There are almost uncountable enzymes in the body. For the moment, Lamoureux is focusing on the ones responsible for tissue growth and remodeling.

“You always hear that we are made of cells,” he said, “but we’re actually made of cells encased in a fibrous matrix.” In tissue growth, enzymes actually break apart this matrix to make room for new cells. Unfortunately, the same enzymes that help heal cuts and burns can be exploited when cells become cancerous.

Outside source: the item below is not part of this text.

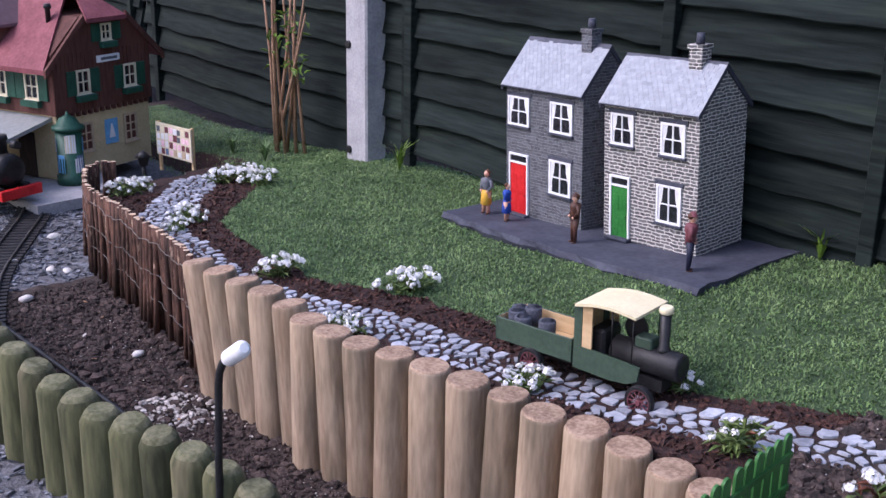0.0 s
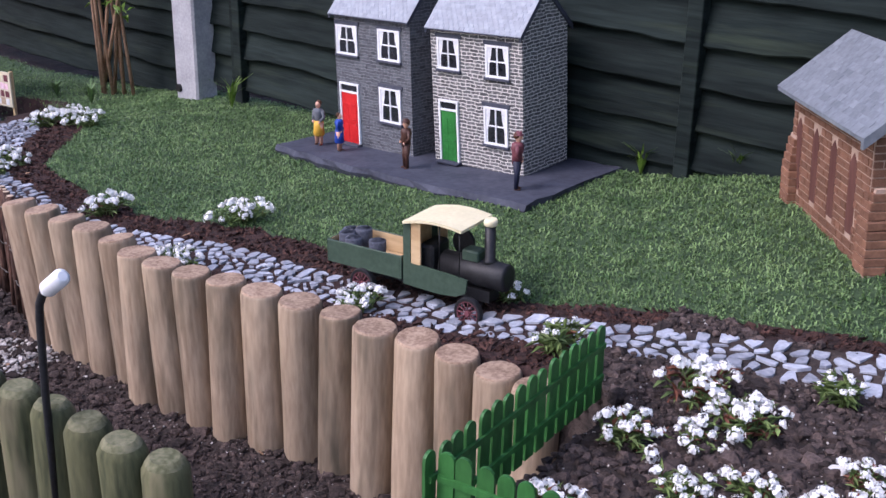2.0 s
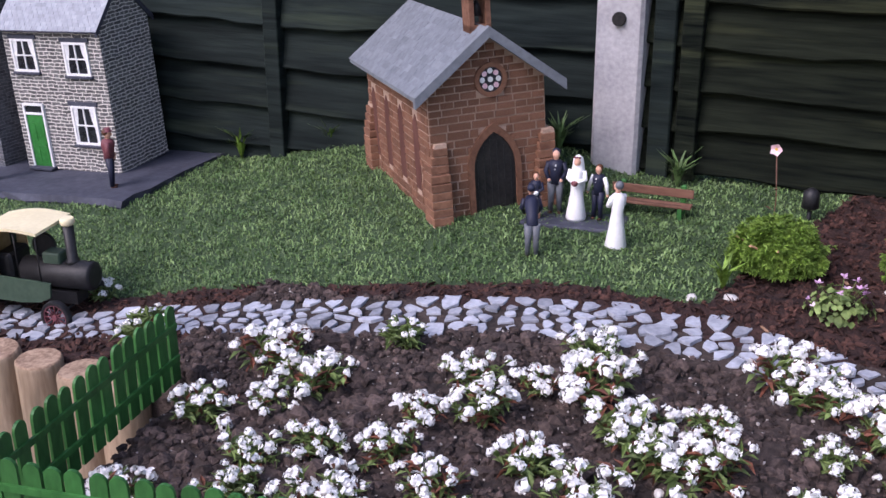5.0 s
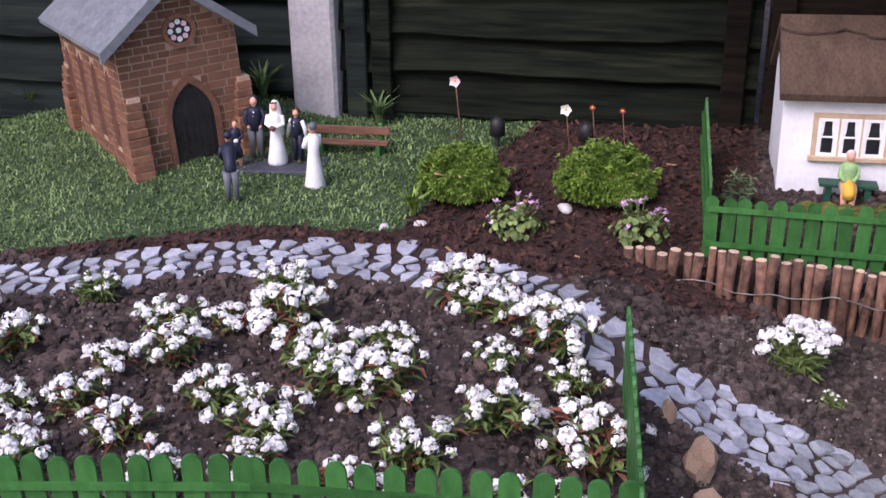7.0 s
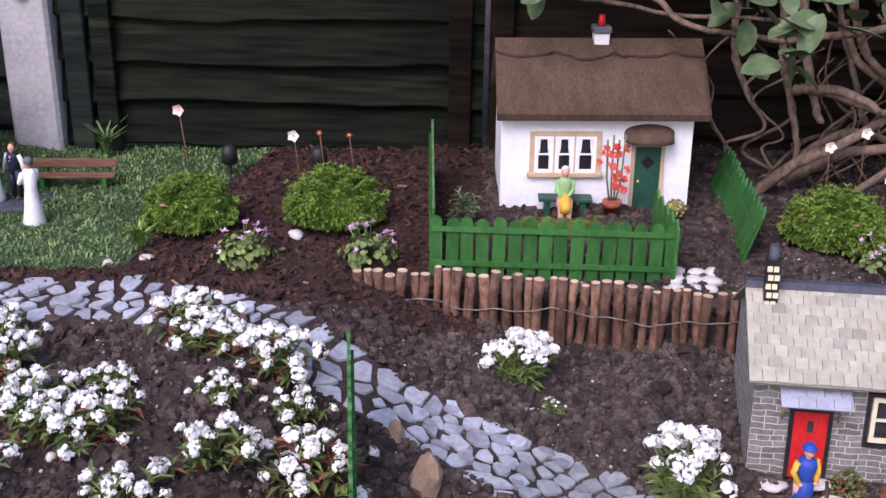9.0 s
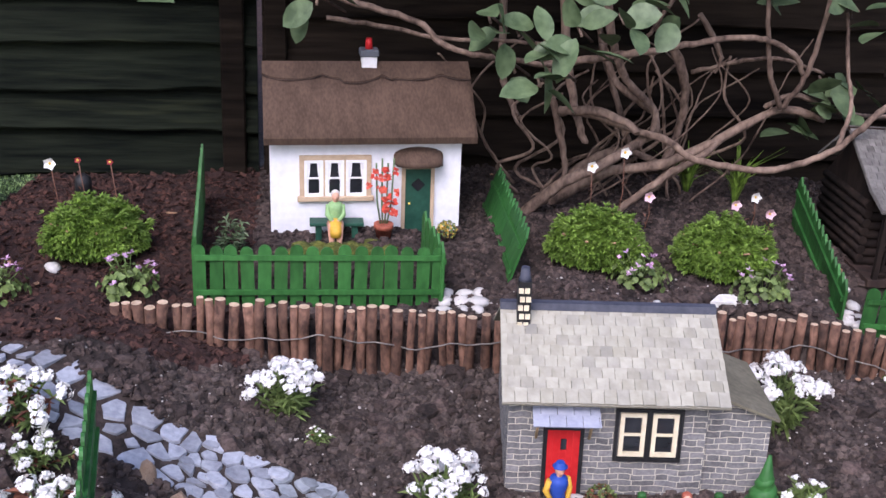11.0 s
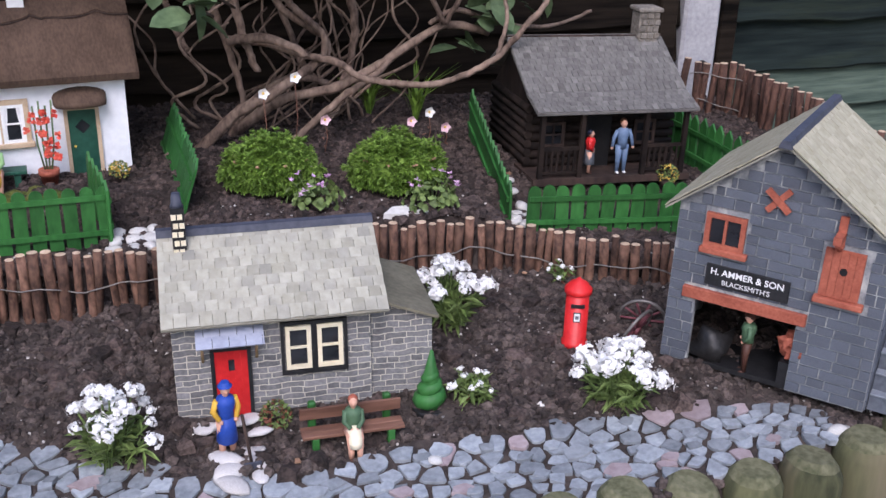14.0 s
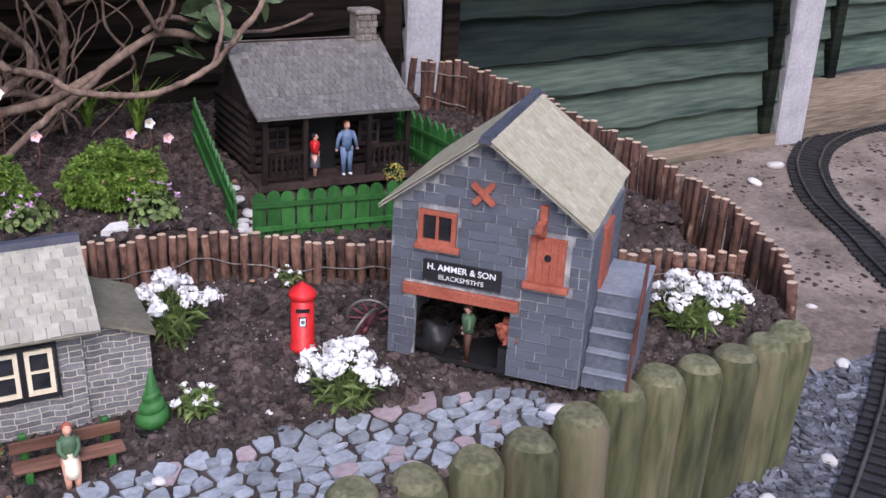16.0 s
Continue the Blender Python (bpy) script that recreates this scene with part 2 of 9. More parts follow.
BRICK_JOINT = mat("buff mortar", (0.33, 0.225, 0.165), (0.48, 0.345, 0.265), 40, 0.9, 0.3)
ROOF_SLATE = mat("grey slate roof", (0.23, 0.25, 0.28), (0.33, 0.35, 0.385), 10, 0.6, 0.3, 6, spread=0.07)
ROOF_LILAC = mat("lilac grey lead", (0.27, 0.29, 0.37), (0.40, 0.42, 0.50), 20, 0.6, 0.3, spread=0.06)
ROOF_TILE = mat("lichen cream stone tile", (0.32, 0.295, 0.20), (0.46, 0.425, 0.315), 14, 0.85, 0.5, 6, spread=0.06)
ROOF_TILE_WORN = mat("stained cream stone tile", (0.30, 0.285, 0.22), (0.42, 0.40, 0.33), 14, 0.85, 0.5, 6, spread=0.07, stain=((0.20, 0.195, 0.17), 5, 0.5, 0.75))
CHURCH_SLATE = mat("smooth blue grey slate", (0.125, 0.14, 0.16), (0.205, 0.225, 0.25), 14, 0.6, 0.3, 6, spread=0.05)
TILE_BED = mat("dim tile bed", (0.21, 0.198, 0.15), (0.29, 0.275, 0.22), 30, 0.9, 0.3)
ROOF_OLIVE = mat("olive brown felt roof", (0.11, 0.10, 0.068), (0.19, 0.175, 0.125), 25, 0.9, 0.5, 6)
# Darker copy of the brown timber: the cabin porch's shade is in its colour.
WOOD_SHADED = mat("brown timber with painted porch shade", (0.006, 0.004, 0.0035), (0.026, 0.017, 0.013), 20, 0.85, 0.5, 4, (1, 1, 0.3), spread=0.25, spec=0.2)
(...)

“Malignant tumours can use these enzymes to degrade surrounding matrix and spread their own growth. This is how cancer metastasizes.” Lamoureux hopes his modelling of the enzyme mechanism will one day help other researchers determine how to stop cancer cells from co-opting this normal and essential bodily process.

“The standard way of revealing these mechanisms is to isolate an enzyme, feed it and see what it does. But that takes a long time,” he explained. “We’re looking to speed up the process with computer simulations.”

Simulations begin with static pictures of known enzymes. “These have been obtained from enzyme crystals which let us see pretty much every atom in the molecule.” He then builds a three-dimensional computer model of the enzyme. What he ends up with is analogous to a mechanical drawing of a machine with thousands of gears. “We know what it looks like, but we don’t yet know how it works.”

Next comes the tricky part. “The rules of quantum mechanics are the truth, but they are complicated,” he smiled. “To apply them to biochemistry, we need to simplify them as much as we can.” The result is a “controlled approximation” of how the enzyme functions in real life. On the computer it appears as a movie.

Each movie is the product of solving millions of large equations which requires supercomputing power. “Five years ago, this work just wouldn’t have been possible. The computer power did not exist.” Now that it does, Lamoureux can develop a simulation in hours or days, not months or years.

The really interesting part comes once the mechanism is simulated. “Then we get to ask ‘what if’ questions.” By knowing how the enzyme works under normal conditions, researchers can change conditions to mimic things like gene defects or the impact of drugs on the enzymes. “We’ll actually be able to see what goes right or wrong in the mechanism.”

Lamoureux’s current work is focused on building a library of known enzyme mechanisms. It is cutting-edge research in the emerging field of functional proteomics. Twenty years from now, he thinks it will be old hat.

“Knowing how computers are getting faster and faster, we’ll almost certainly have a commodity tool in the future. Anyone who knows biology or chemistry will be able to ask these “what if” questions and get an answer they trust almost as much as an experiment. At the very worst, they’ll be able to really focus in on what experiments are worth doing.”